If you are gonna downvote, say something.
I can’t tell if you’re downvoting because you saw the word “blockchain”, or you really love it.
I’m using quotes in the title, because I suspect a major amount of people use the word “blockchain” loosely to refer to other related things. If you are willing to, please provide a definition of what you mean by “blockchain” as well.
Don’t hate it.
A blockchain being essentially a public ledger.
It’s a good concept that will doubtlessly have several if not many practical uses. I think any hatred it gets is just because like every new thing hucksters try and brand it as the cure to all ills to make a buck.
The reason I am generally skeptical of the technology is the same reason I’m not going to try to give you a definition.
I’ve never seen it solve a problem or be proposed as a reasonable solution to a problem.
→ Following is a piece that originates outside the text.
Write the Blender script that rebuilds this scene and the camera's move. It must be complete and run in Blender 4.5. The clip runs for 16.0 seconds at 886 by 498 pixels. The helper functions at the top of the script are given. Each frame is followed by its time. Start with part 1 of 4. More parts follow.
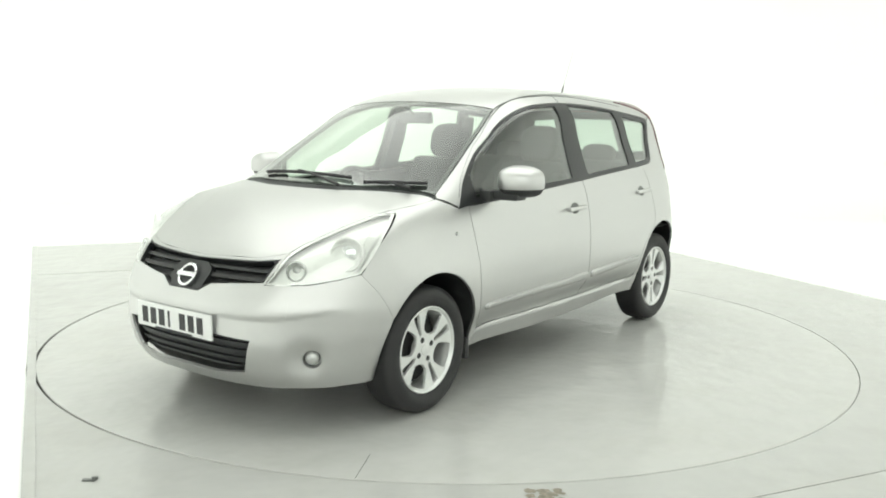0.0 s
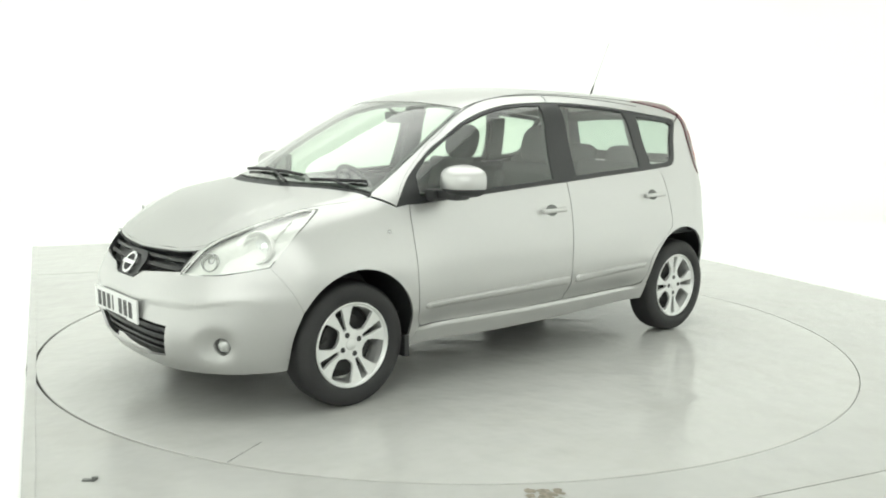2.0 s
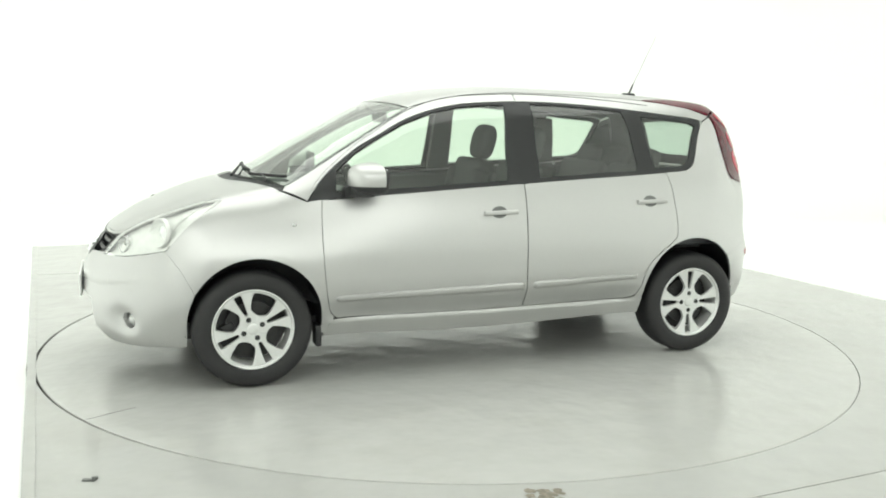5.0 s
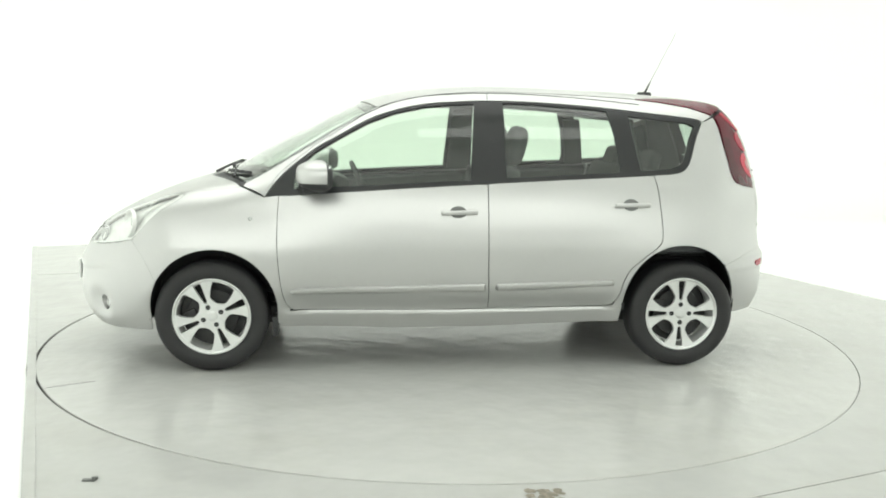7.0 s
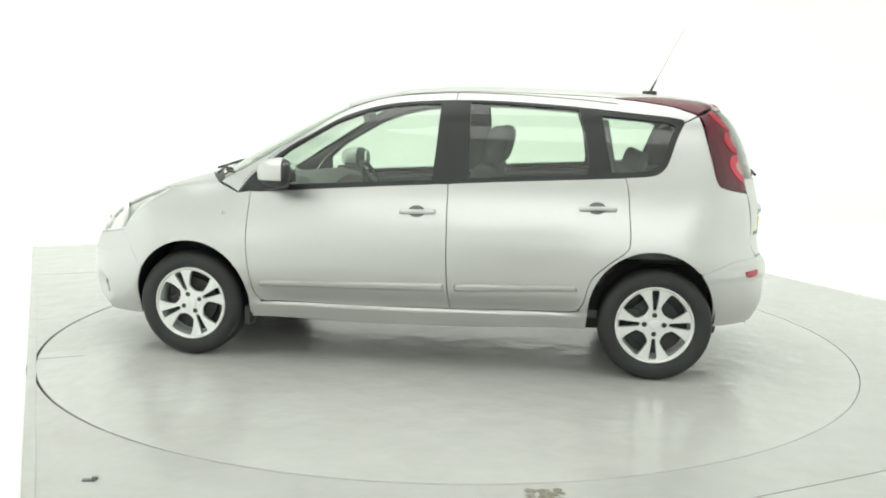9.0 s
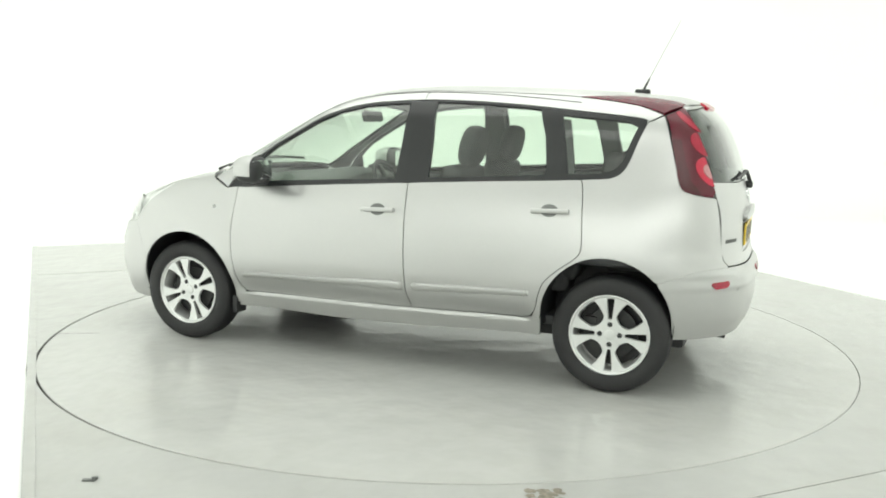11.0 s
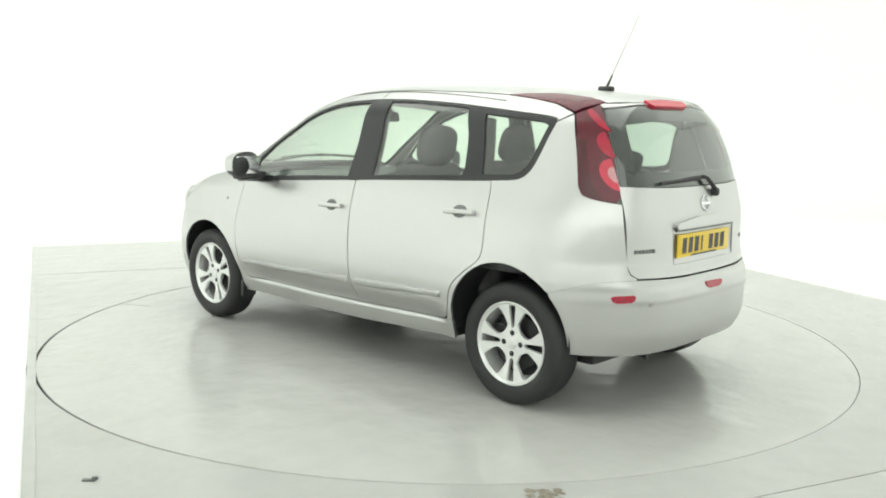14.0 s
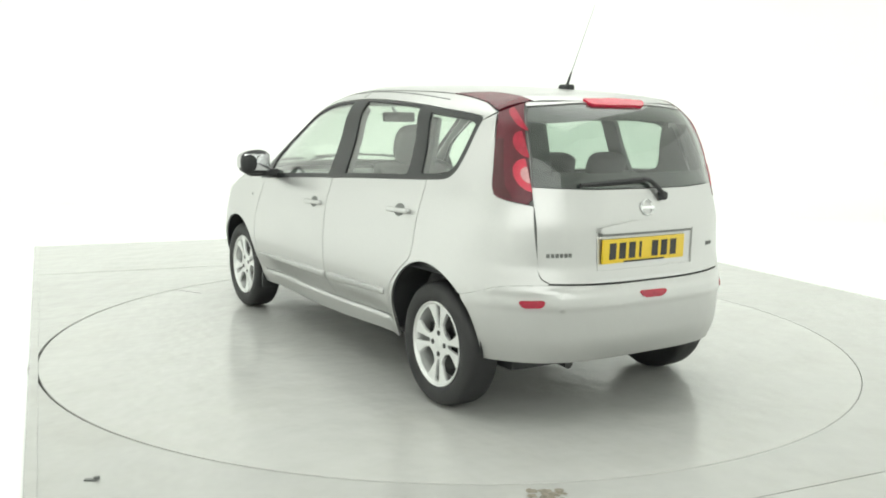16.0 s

What happens instead is that someone says “could we do BLOCKCHAIN for this, it’ll make it way more modern” and the subset of people that want to look really forward-leaning and cool say “YEAH”. If that subset of people is loud enough, a lot of money gets spent and a bunch of implementers have to figure out how to jam in something they can say is blockchainy… leading to a proliferation of definitions.
The results have been universally more expensive applications with fewer helpful features. I don’t like “blockchain” because everything that touches it gets worse.
Downvoted because of the biased question. Its phrasing is presumptive (that everyone hates blockchain) rather than directed (to people who do hate blockchain).
I think some of the downvotes are from the very biased phrasing of the question. You’ve managed to phrase it in such a way that Blockchain bros and their detractors can both respond strongly in the same direction.
I suspect a more neural phrasing would not illicit such widespread dislike.
The phrasing is intentional. I do just want to see the reasons of hating it, and I think despite the downvotes, it’s working.
Blockchain is touted as an immutable ledger of transactions visible to everyone.
The only proper use case I can see for it is audit logs where you never want to loose what transaction happened. That being said, we have existing technologies which provide this at a smaller footprint.
And who wants your ledger open to the public? It’s a pile of oily rags.